* [Exercise goal]
Transcribe the full listing exactly, and drop every picture.

* [Source excerpt]

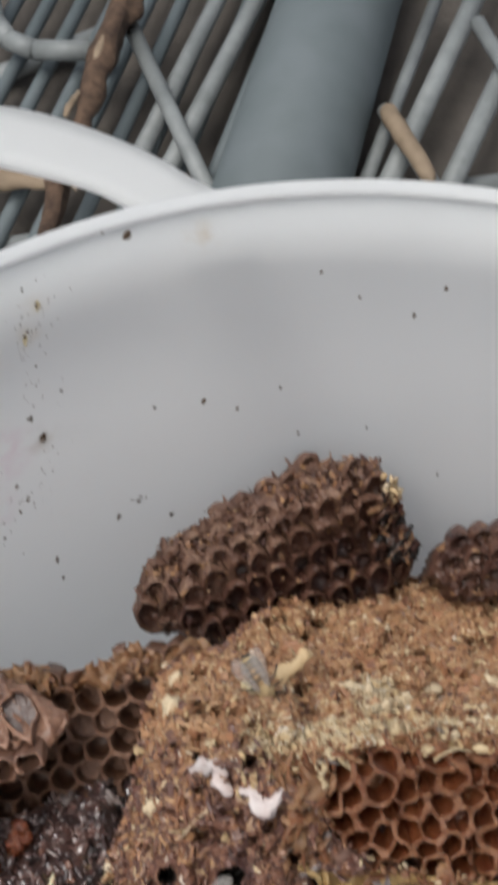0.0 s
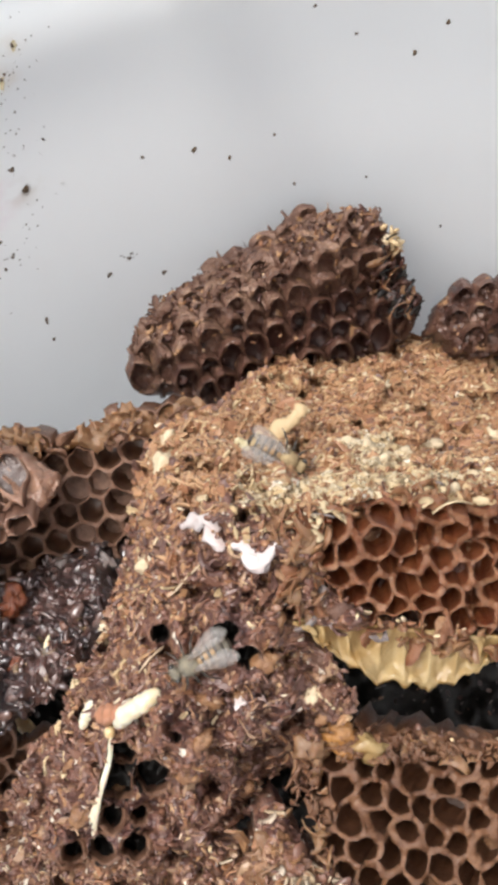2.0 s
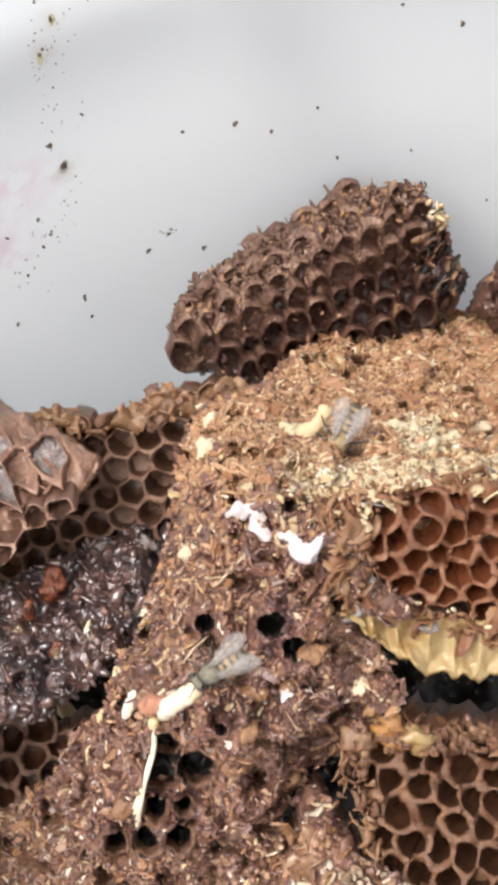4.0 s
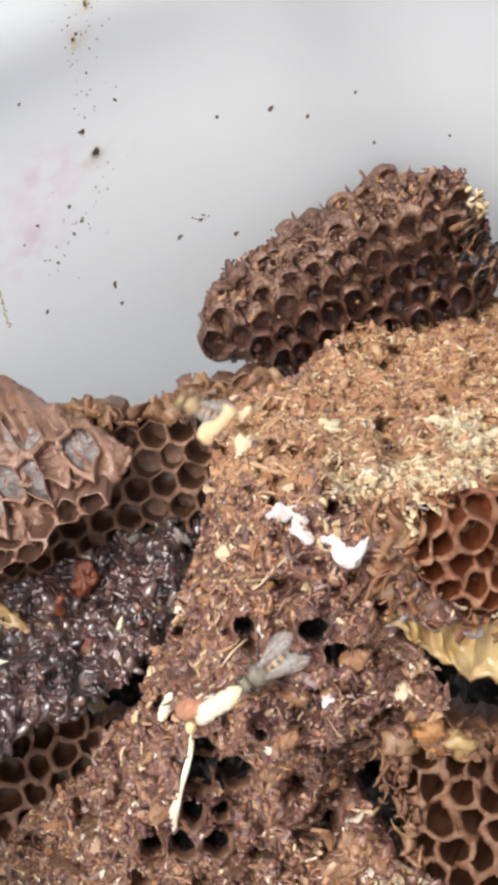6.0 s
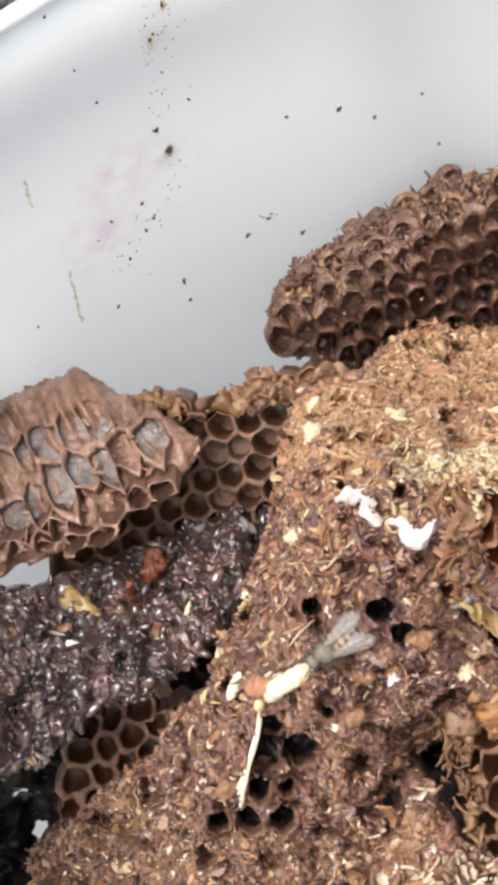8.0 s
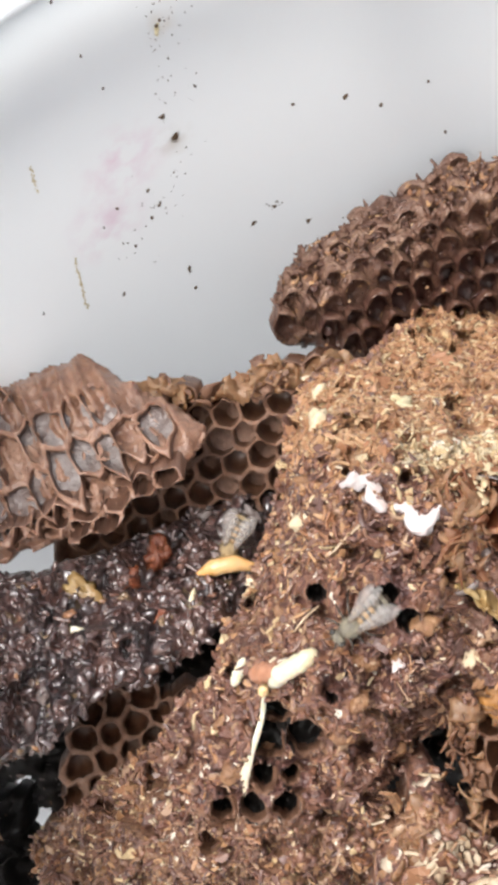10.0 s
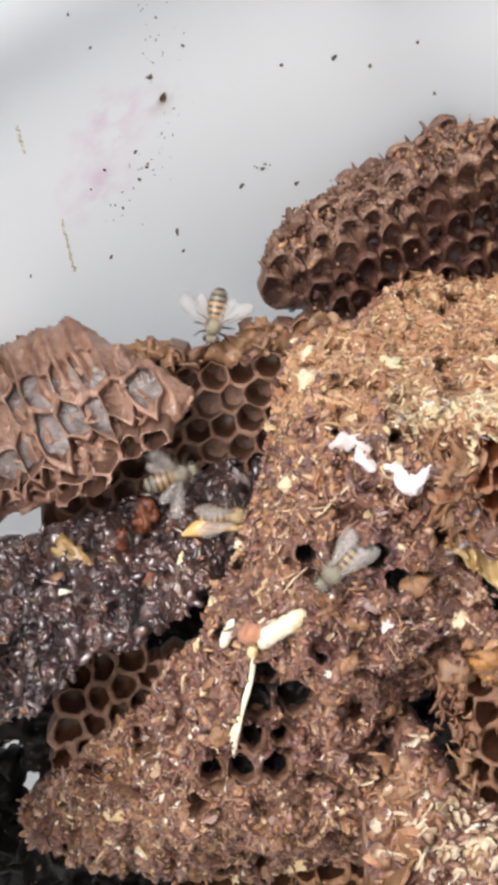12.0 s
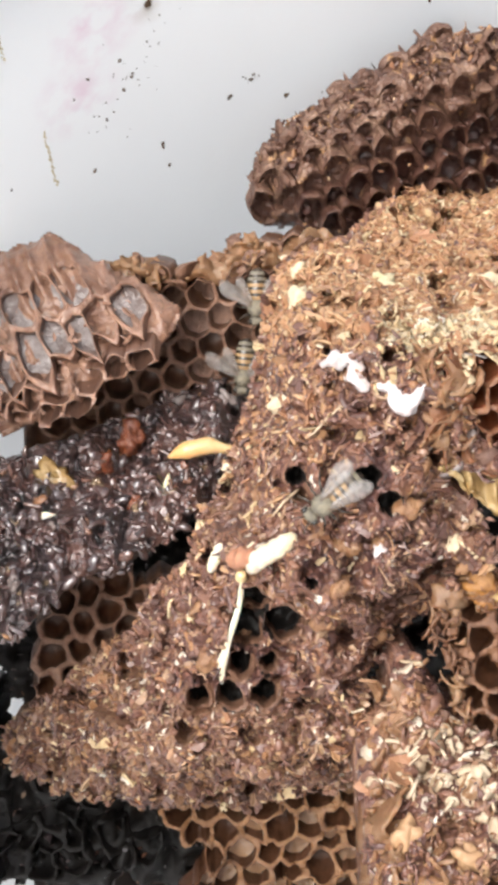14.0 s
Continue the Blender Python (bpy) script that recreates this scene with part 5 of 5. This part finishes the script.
def build_small_things():
    heap_worm("bee_pupa", rest([(-1.0, -48.4), (0.5, -45.8), (3.9, -43.4), (7.2, -40.8)], 1.4), [1.2, 1.9, 2.0, 1.5], M_LARVA, "soft white bee pupa lying on the crumbs", "pupa", 3, 0.12, 0.85, 6)
    heap_worm("wax_strip", rest([(-2.3, -50.6), (-2.6, -55.5), (-4.6, -62.2), (-5.8, -66.8), (-5.8, -71.2)], 0.9), [0.5, 0.6, 0.6, 1.0, 0.4], M_LARVA, "long pale yellow strip of larval skin", "larva", 4, 0.25, 0.6)
    heap_worm("propolis_bead", rest([(-2.6, -50.6), (-2.4, -49.6), (-2.2, -48.8)], 1.2), [0.9, 1.1, 0.8], M_HONEYBIT, "small glossy orange bead", "propolis", 5)
    heap_worm("wax_lump", rest([(-4.6, -47.0), (-2.0, -46.0), (0.6, -45.0)], 0.8), [1.6, 2.0, 1.6], M_PEACH, "peach coloured wax lump beside the pupa", "wax lump", 6, 0.2)
    heap_worm("bee_pupa", rest([(-8.4, -50.4), (-7.2, -47.4), (-6.0, -44.6)], 1.0), [0.9, 1.2, 0.9], M_LARVA, "small curled cream pupa at the crumb edge", "pupa", 7, 0.15, 0.8, 5)
    for k, pts in enumerate(([(11.0, -10.9), (13.6, -10.0), (15.9, -9.6), (17.2, -12.4), (18.9, -15.2)], [(19.9, -14.3), (22.4, -13.9), (23.7, -16.3), (25.2, -17.5), (26.8, -16.5), (28.4, -13.5)])):
        heap_worm("white_wax", rest(pts, 0.7), [0.6, 1.0, 1.0, 1.3, 0.8, 0.7][: len(pts)], M_WHITE, "smear of chalky white wax on the crumbs", "wax", 11 + k, 0.9, 0.45)
    lumps = [(7.9, 1.2, 2.2, 80, "pale"), (8.7, 7.3, 1.7, 60, "pale"), (4.4, -18.4, 2.0, 20, "pale"), (78.1, 7.1, 1.9, -30, "pale"), (63.9, 5.3, 1.8, 10, "pale"), (35.6, -42.7, 1.4, 70, "pale"), (37.8, -46.9, 1.7, 60, "tan"),
             (22.2, -43.6, 1.4, 20, "white"), (28.6, -28.1, 1.8, 80, "tan"), (16.6, -43.0, 2.2, 10, "tan"), (12.9, -57.5, 2.4, 0, "tan"), (14.9, -50.0, 2.0, 60, "tan"), (26.2, -35.5, 2.4, 30, "tan"), (22.4, -42.0, 2.0, 50, "tan"),
             (45.2, 5.3, 2.0, 0, "pale"), (49.1, 4.0, 2.2, 90, "pale"), (53.4, 6.1, 2.0, 45, "pale"), (50.0, 1.0, 1.8, 20, "pale"), (56.0, 3.1, 1.7, 20, "pale"), (-10.0, -57.8, 2.0, 20, "tan"), (-8.3, -66.4, 2.3, 40, "tan"), (-1.6, -63.5, 1.8, 60, "tan"), (24.0, 4.6, 2.3, 10, "grey")]
    for k, (u, v, r, a, kind) in enumerate(lumps):
        z = on_main(u, v)[2] + (0.5 if kind != "tan" else 0.1)
        mat = {"pale": M_CHIP_PALE, "tan": M_AMBER, "white": M_WHITE, "grey": M_STAIN}[kind]
        label = {"pale": "pale cream lump of old wax", "tan": "tan rounded lump of wax", "white": "small white wax lump", "grey": "greyish tan flat wax lump"}[kind]
        vs, fs = blob((0, 0, 0), (r * 1.15, r * 0.8, r * 0.6), a, 20 + k, 0.75 if kind != "tan" else 0.4)
        ob = mesh_object("wax_lump", vs, fs, mat)
        ob.matrix_world = HEAP @ Matrix.Translation(Vector((u, v, z)) * 0.001)
        tagged(ob, label, "wax lump", "wax lumps on the crumb chunk")
    heap_worm("silk_thread", [*rest([(3.0, -38.5), (5.5, -35.5), (8.0, -33.6)], 0.6)], [0.15, 0.28, 0.18], M_SHRED, "torn grey silk thread across a hole", "silk", 41, 0.3)
    heap_worm("silk_thread", [*rest([(9.5, -23.5), (12.5, -20.0), (15.5, -17.0)], 0.5)], [0.15, 0.3, 0.18], M_SHRED, "torn grey silk thread on the crumbs", "silk", 42, 0.3)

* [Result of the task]
0.0 s
2.0 s
4.0 s
6.0 s
8.0 s
10.0 s
12.0 s
14.0 s
Continue the Blender Python (bpy) script that recreates this scene with part 5 of 5. This part finishes the script.
def build_small_things():
    heap_worm("bee_pupa", rest([(-1.0, -48.4), (0.5, -45.8), (3.9, -43.4), (7.2, -40.8)], 1.4), [1.2, 1.9, 2.0, 1.5], M_LARVA, "soft white bee pupa lying on the crumbs", "pupa", 3, 0.12, 0.85, 6)
    heap_worm("wax_strip", rest([(-2.3, -50.6), (-2.6, -55.5), (-4.6, -62.2), (-5.8, -66.8), (-5.8, -71.2)], 0.9), [0.5, 0.6, 0.6, 1.0, 0.4], M_LARVA, "long pale yellow strip of larval skin", "larva", 4, 0.25, 0.6)
    heap_worm("propolis_bead", rest([(-2.6, -50.6), (-2.4, -49.6), (-2.2, -48.8)], 1.2), [0.9, 1.1, 0.8], M_HONEYBIT, "small glossy orange bead", "propolis", 5)
    heap_worm("wax_lump", rest([(-4.6, -47.0), (-2.0, -46.0), (0.6, -45.0)], 0.8), [1.6, 2.0, 1.6], M_PEACH, "peach coloured wax lump beside the pupa", "wax lump", 6, 0.2)
    heap_worm("bee_pupa", rest([(-8.4, -50.4), (-7.2, -47.4), (-6.0, -44.6)], 1.0), [0.9, 1.2, 0.9], M_LARVA, "small curled cream pupa at the crumb edge", "pupa", 7, 0.15, 0.8, 5)
    for k, pts in enumerate(([(11.0, -10.9), (13.6, -10.0), (15.9, -9.6), (17.2, -12.4), (18.9, -15.2)], [(19.9, -14.3), (22.4, -13.9), (23.7, -16.3), (25.2, -17.5), (26.8, -16.5), (28.4, -13.5)])):
        heap_worm("white_wax", rest(pts, 0.7), [0.6, 1.0, 1.0, 1.3, 0.8, 0.7][: len(pts)], M_WHITE, "smear of chalky white wax on the crumbs", "wax", 11 + k, 0.9, 0.45)
    lumps = [(7.9, 1.2, 2.2, 80, "pale"), (8.7, 7.3, 1.7, 60, "pale"), (4.4, -18.4, 2.0, 20, "pale"), (78.1, 7.1, 1.9, -30, "pale"), (63.9, 5.3, 1.8, 10, "pale"), (35.6, -42.7, 1.4, 70, "pale"), (37.8, -46.9, 1.7, 60, "tan"),
             (22.2, -43.6, 1.4, 20, "white"), (28.6, -28.1, 1.8, 80, "tan"), (16.6, -43.0, 2.2, 10, "tan"), (12.9, -57.5, 2.4, 0, "tan"), (14.9, -50.0, 2.0, 60, "tan"), (26.2, -35.5, 2.4, 30, "tan"), (22.4, -42.0, 2.0, 50, "tan"),
             (45.2, 5.3, 2.0, 0, "pale"), (49.1, 4.0, 2.2, 90, "pale"), (53.4, 6.1, 2.0, 45, "pale"), (50.0, 1.0, 1.8, 20, "pale"), (56.0, 3.1, 1.7, 20, "pale"), (-10.0, -57.8, 2.0, 20, "tan"), (-8.3, -66.4, 2.3, 40, "tan"), (-1.6, -63.5, 1.8, 60, "tan"), (24.0, 4.6, 2.3, 10, "grey")]
    for k, (u, v, r, a, kind) in enumerate(lumps):
        z = on_main(u, v)[2] + (0.5 if kind != "tan" else 0.1)
        mat = {"pale": M_CHIP_PALE, "tan": M_AMBER, "white": M_WHITE, "grey": M_STAIN}[kind]
        label = {"pale": "pale cream lump of old wax", "tan": "tan rounded lump of wax", "white": "small white wax lump", "grey": "greyish tan flat wax lump"}[kind]
        vs, fs = blob((0, 0, 0), (r * 1.15, r * 0.8, r * 0.6), a, 20 + k, 0.75 if kind != "tan" else 0.4)
        ob = mesh_object("wax_lump", vs, fs, mat)
        ob.matrix_world = HEAP @ Matrix.Translation(Vector((u, v, z)) * 0.001)
        tagged(ob, label, "wax lump", "wax lumps on the crumb chunk")
    heap_worm("silk_thread", [*rest([(3.0, -38.5), (5.5, -35.5), (8.0, -33.6)], 0.6)], [0.15, 0.28, 0.18], M_SHRED, "torn grey silk thread across a hole", "silk", 41, 0.3)
    heap_worm("silk_thread", [*rest([(9.5, -23.5), (12.5, -20.0), (15.5, -17.0)], 0.5)], [0.15, 0.3, 0.18], M_SHRED, "torn grey silk thread on the crumbs", "silk", 42, 0.3)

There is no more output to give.